Touching a silver birch-bole, Lucy whispers "Wake up..." But the trees do not respond.
I feel such aching sympathy for her at this point. Lucy is eventually proven right when she finally meets Aslan again and he wakes the trees for her, but in that moment I know just how she feels. I too have felt that the trees were my friends - that could I but call them at the right time - they would wake for me. I have called to them - have whispered to the wilderness, desperately hoping for reply... But there was never a response. Or - not in words at least. I did notice that whenever I felt most "magic" in nature - whenever I tried to move within the world I half-sensed to be - those were the times I saw and understood the deep beauty within the sun, the wind and all growing things, and knew myself to be a part of that beauty. But I believe the sensing and the wishing and believing are part of that understanding. 
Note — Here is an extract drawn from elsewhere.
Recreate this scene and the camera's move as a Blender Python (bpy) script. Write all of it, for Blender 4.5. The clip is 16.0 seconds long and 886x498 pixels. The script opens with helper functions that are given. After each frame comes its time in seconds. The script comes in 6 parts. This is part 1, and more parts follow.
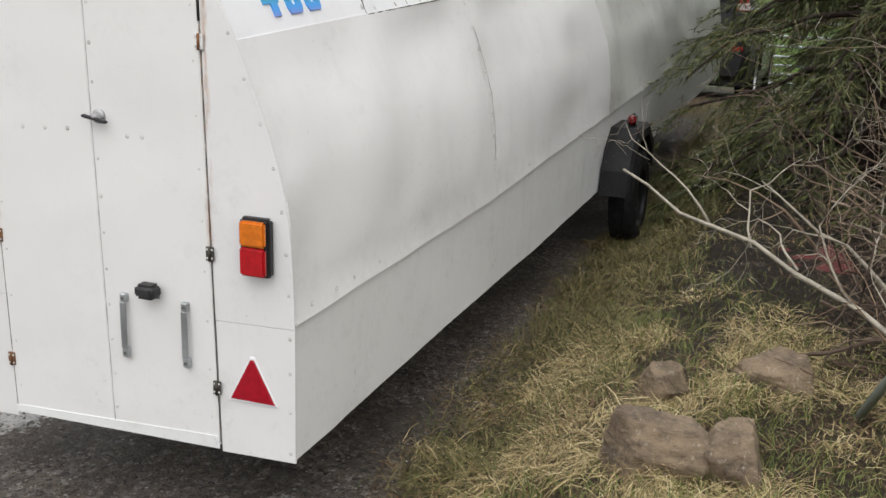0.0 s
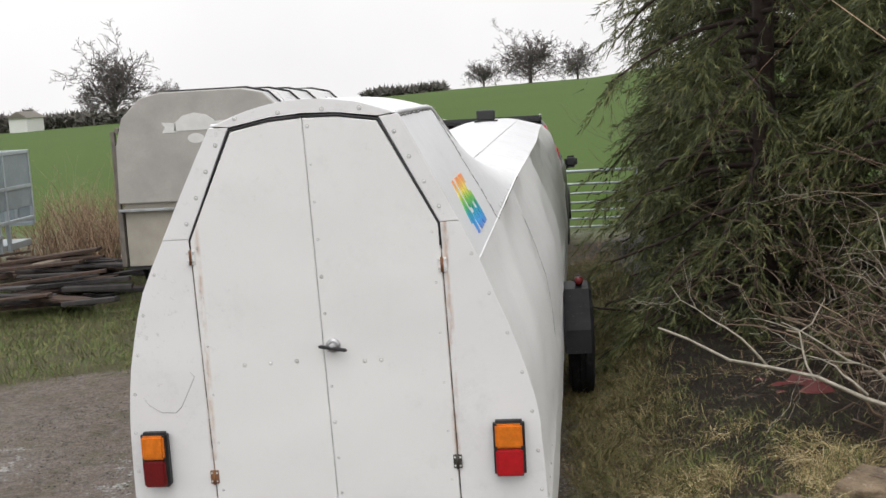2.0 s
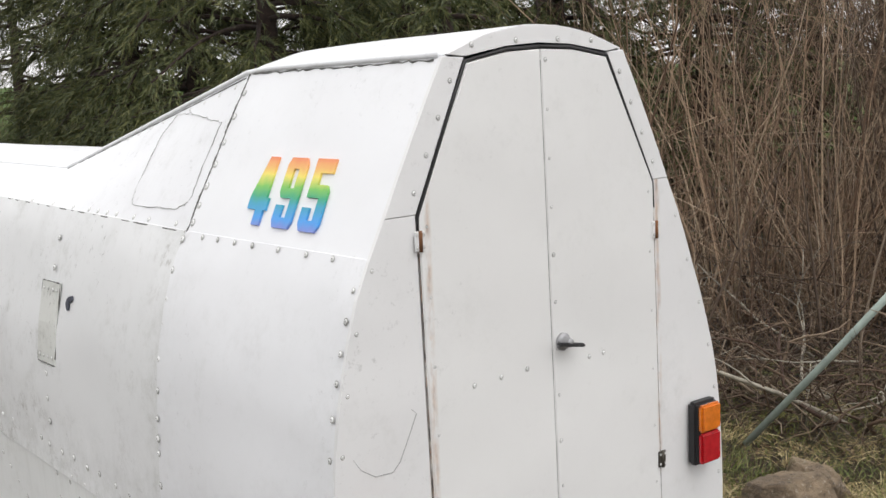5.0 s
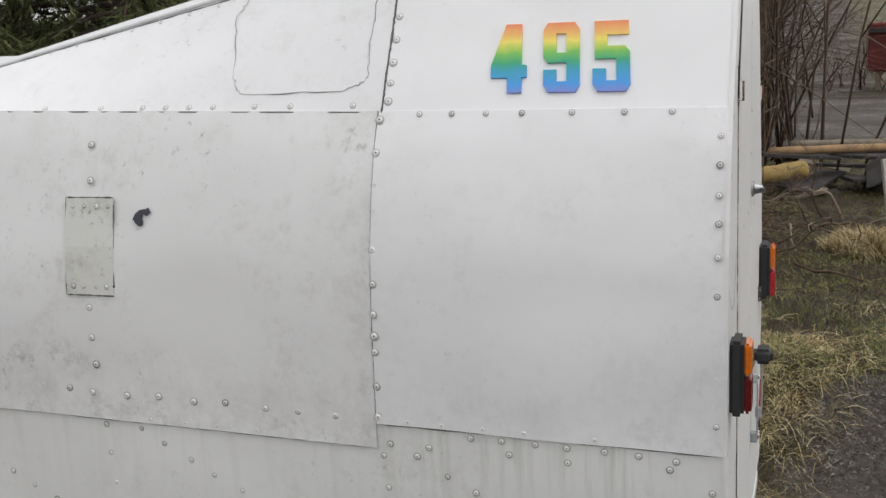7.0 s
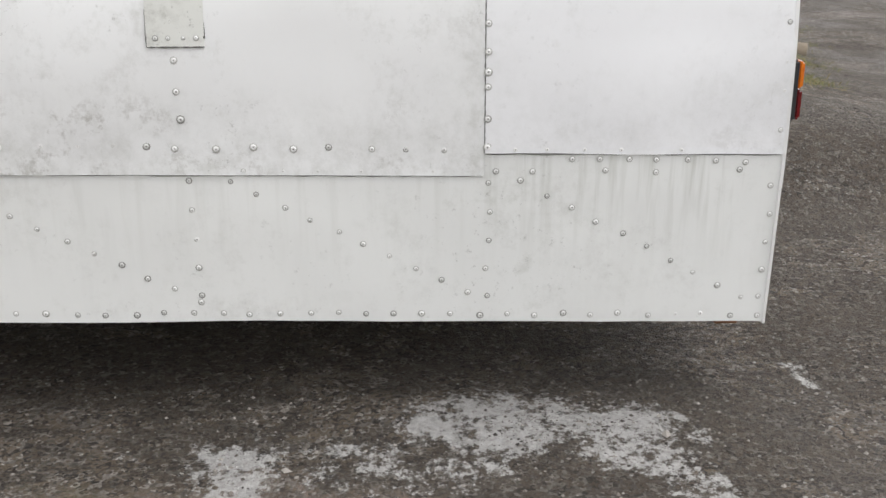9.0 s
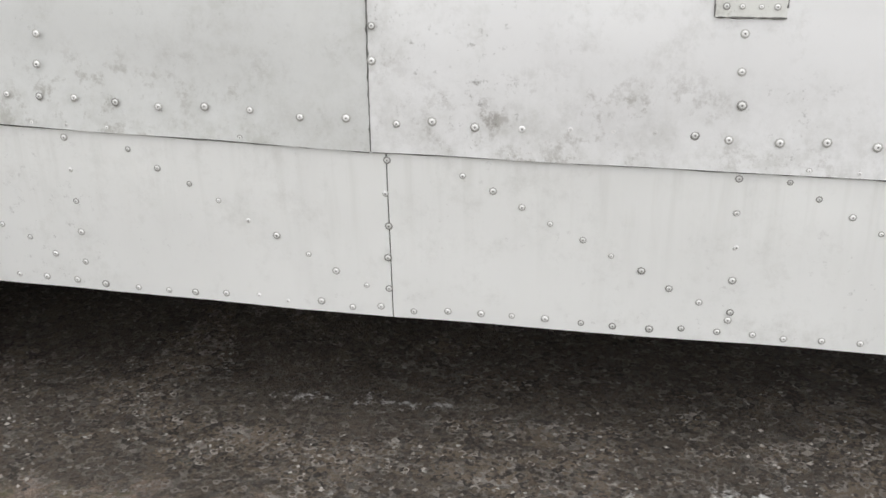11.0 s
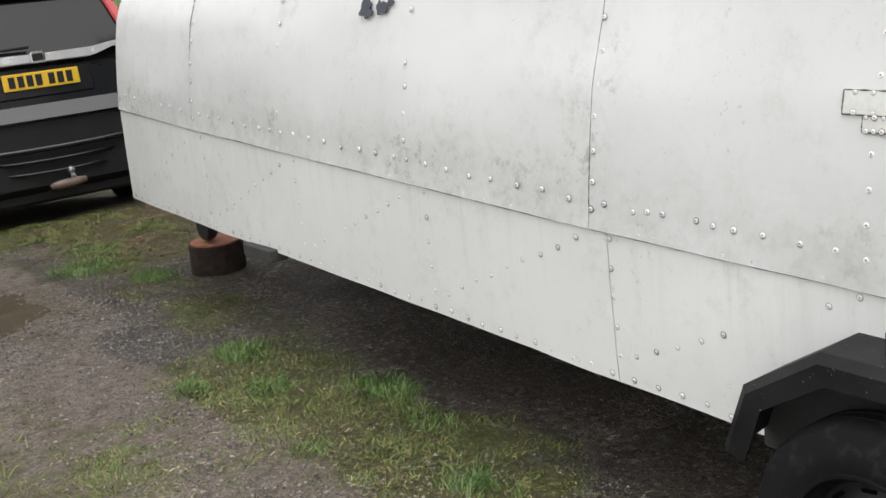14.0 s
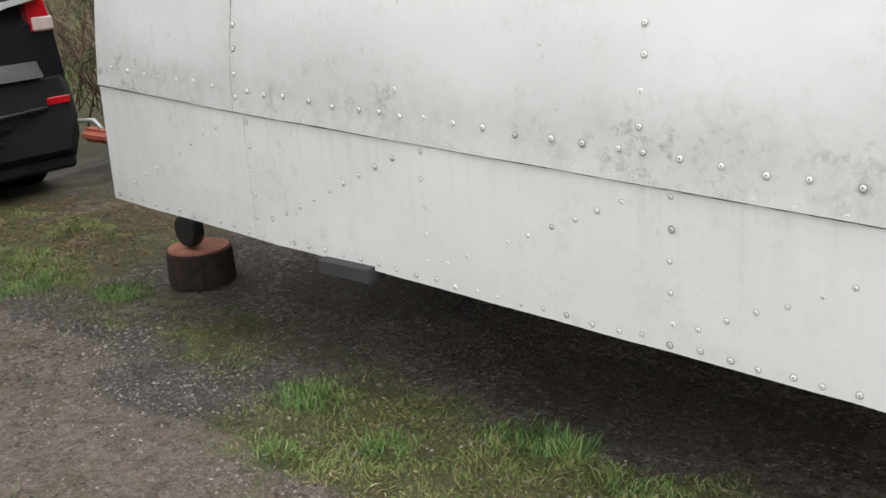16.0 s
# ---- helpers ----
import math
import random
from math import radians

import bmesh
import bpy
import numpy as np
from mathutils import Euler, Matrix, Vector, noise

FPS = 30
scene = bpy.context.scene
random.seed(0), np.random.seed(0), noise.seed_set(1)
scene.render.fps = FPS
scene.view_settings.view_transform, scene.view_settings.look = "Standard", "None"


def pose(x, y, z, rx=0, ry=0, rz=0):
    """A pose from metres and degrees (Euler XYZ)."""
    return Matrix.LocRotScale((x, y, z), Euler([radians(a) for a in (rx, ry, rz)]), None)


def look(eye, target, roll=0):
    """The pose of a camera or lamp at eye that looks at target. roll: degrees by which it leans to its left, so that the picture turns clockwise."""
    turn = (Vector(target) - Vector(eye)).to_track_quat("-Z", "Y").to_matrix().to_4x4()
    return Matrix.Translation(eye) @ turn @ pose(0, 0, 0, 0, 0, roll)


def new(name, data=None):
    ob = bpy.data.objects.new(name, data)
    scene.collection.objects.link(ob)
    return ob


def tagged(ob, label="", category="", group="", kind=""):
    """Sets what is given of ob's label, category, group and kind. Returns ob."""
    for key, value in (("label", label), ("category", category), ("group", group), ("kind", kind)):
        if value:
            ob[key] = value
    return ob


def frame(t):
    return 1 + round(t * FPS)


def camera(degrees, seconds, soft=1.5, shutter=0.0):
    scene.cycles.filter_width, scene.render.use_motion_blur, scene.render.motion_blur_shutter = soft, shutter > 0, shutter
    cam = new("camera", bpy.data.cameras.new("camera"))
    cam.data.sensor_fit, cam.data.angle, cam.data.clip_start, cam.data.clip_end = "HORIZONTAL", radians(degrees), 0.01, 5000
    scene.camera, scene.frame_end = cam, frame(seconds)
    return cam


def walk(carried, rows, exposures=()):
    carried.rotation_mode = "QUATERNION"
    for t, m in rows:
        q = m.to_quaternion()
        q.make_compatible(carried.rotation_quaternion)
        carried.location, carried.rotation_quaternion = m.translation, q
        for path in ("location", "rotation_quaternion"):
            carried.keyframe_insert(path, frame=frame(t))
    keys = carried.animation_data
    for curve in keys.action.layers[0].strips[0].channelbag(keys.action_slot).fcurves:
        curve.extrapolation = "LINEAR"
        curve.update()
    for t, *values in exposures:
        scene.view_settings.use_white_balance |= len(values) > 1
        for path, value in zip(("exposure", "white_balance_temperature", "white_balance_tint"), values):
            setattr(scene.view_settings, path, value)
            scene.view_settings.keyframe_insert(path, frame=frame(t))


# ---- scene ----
cam = camera(43.6, 16.0)
PATH = [
    (0, (2.232, -2.642, 1.784), (1.582, -0.831, 1.236), 1.6),
    (0.5, (1.912, -2.842, 1.833), (1.341, -1.006, 1.285), 0.7),
    (1, (1.62, -2.94, 1.812), (1.127, -1.086, 1.246), -0.9),
    (1.5, (1.241, -3.197, 1.902), (0.887, -1.265, 1.522), -3.2),
    (2, (0.886, -3.195, 1.966), (0.693, -1.222, 1.695), -3.2),
    (2.5, (0.416, -3.235, 1.911), (0.506, -1.265, 1.579), -1.9),
    (3, (-0.065, -3.183, 1.87), (0.268, -1.254, 1.462), -1.6),
    (3.5, (-0.488, -2.939, 1.893), (0.057, -1.054, 1.507), -2.3),
    (4, (-0.901, -2.688, 1.901), (-0.1, -0.887, 1.561), -2.5),
    (4.2, (-1.058, -2.509, 1.881), (-0.138, -0.762, 1.559), -2.6),
    (6.3, (-2.409, -0.823, 1.772), (-0.742, 0.263, 1.565), -2.2),
    (6.5, (-2.555, -0.671, 1.753), (-0.817, 0.295, 1.536), -2.7),
    (7, (-2.773, -0.204, 1.682), (-0.92, 0.45, 1.307), -2.5),
    (7.5, (-3.133, 0.217, 1.65), (-1.232, 0.501, 1.098), 0.8),
    (8, (-3.302, 0.668, 1.582), (-1.399, 0.737, 0.972), 1.5),
    (8.2, (-3.358, 0.82, 1.561), (-1.454, 0.857, 0.95), 0.9),
    (10.3, (-2.927, 1.57, 1.486), (-1.105, 1.227, 0.736), 1.7),
    (10.5, (-2.854, 1.715, 1.529), (-1.022, 1.546, 0.744), 1.4),
    (11, (-2.802, 1.878, 1.503), (-0.978, 2.182, 0.74), -0.8),
    (11.5, (-2.722, 1.998, 1.503), (-0.973, 2.605, 0.748), -1.7),
    (12, (-2.696, 2.06, 1.486), (-1.027, 2.885, 0.754), -1.7),
    (12.5, (-2.654, 2.159, 1.496), (-1.063, 3.141, 0.788), -2.1),
    (13, (-2.604, 2.359, 1.494), (-1.08, 3.468, 0.825), -2.1),
    (13.5, (-2.521, 2.563, 1.51), (-1.152, 3.883, 0.891), -3.8),
    (14, (-2.438, 2.806, 1.558), (-1.278, 4.356, 1.056), -5.5),
    (14.5, (-2.433, 3.016, 1.539), (-1.343, 4.62, 1.051), -4.7),
    (15, (-2.595, 3.356, 1.526), (-1.39, 4.863, 0.998), -3.9),
    (15.5, (-2.666, 3.801, 1.508), (-1.342, 5.189, 0.944), -3.7),
    (16, (-2.667, 4.301, 1.522), (-1.253, 5.595, 0.952), -3.9),
]
walk(cam, [(t, look(e, g, r)) for t, e, g, r in PATH], [(0, 0.48), (0.5, 0.62), (1.0, 0.46), (1.5, 0.54), (2.0, 0.34), (2.5, 0.38), (3.0, 0.50), (3.5, 0.46), (4.2, 0.50), (6.3, 0.06), (7.0, 0.03), (7.5, 0.26), (8.2, 0.48), (10.3, 0.73), (11.0, 0.71), (12.0, 0.74), (13.0, 0.86), (14.0, 0.79), (16.0, 0.82)])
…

I used to think Lucy was the least of the Pevensies - but now I have learned wisdom. She is not gifted with the weapons of war, like her siblings, but with the gift of healing and compassion. She does not win glory on the battlefield, but knows the deeper truth that "battles are ugly affairs". She feels afraid, but nevertheless accompanies Aslan on his journey to Death, rides him like a tempest and faces down the Telmarine army by his side. I love her like a sister; like myself. I have come to understand that her qualities are admirable, and her magic gifts - an eye perpetually attuned to beauty, a seeking mind and heart for marvel, and a belief in "the glory and the dream" are gifts that are innately mine. Lucy always had them, the child-me possessed them, but did not see their worth. Now, as I see more and more people around me lose their wonder and vision, and turn their gazes to the trivial, I realise that this "magic" is what makes life so wonderful for me, and that the qualities of the little girl Lucy are wondrous and rare. I feel supreme joy in my being, and in the beauty of the world, and vow never to lose it.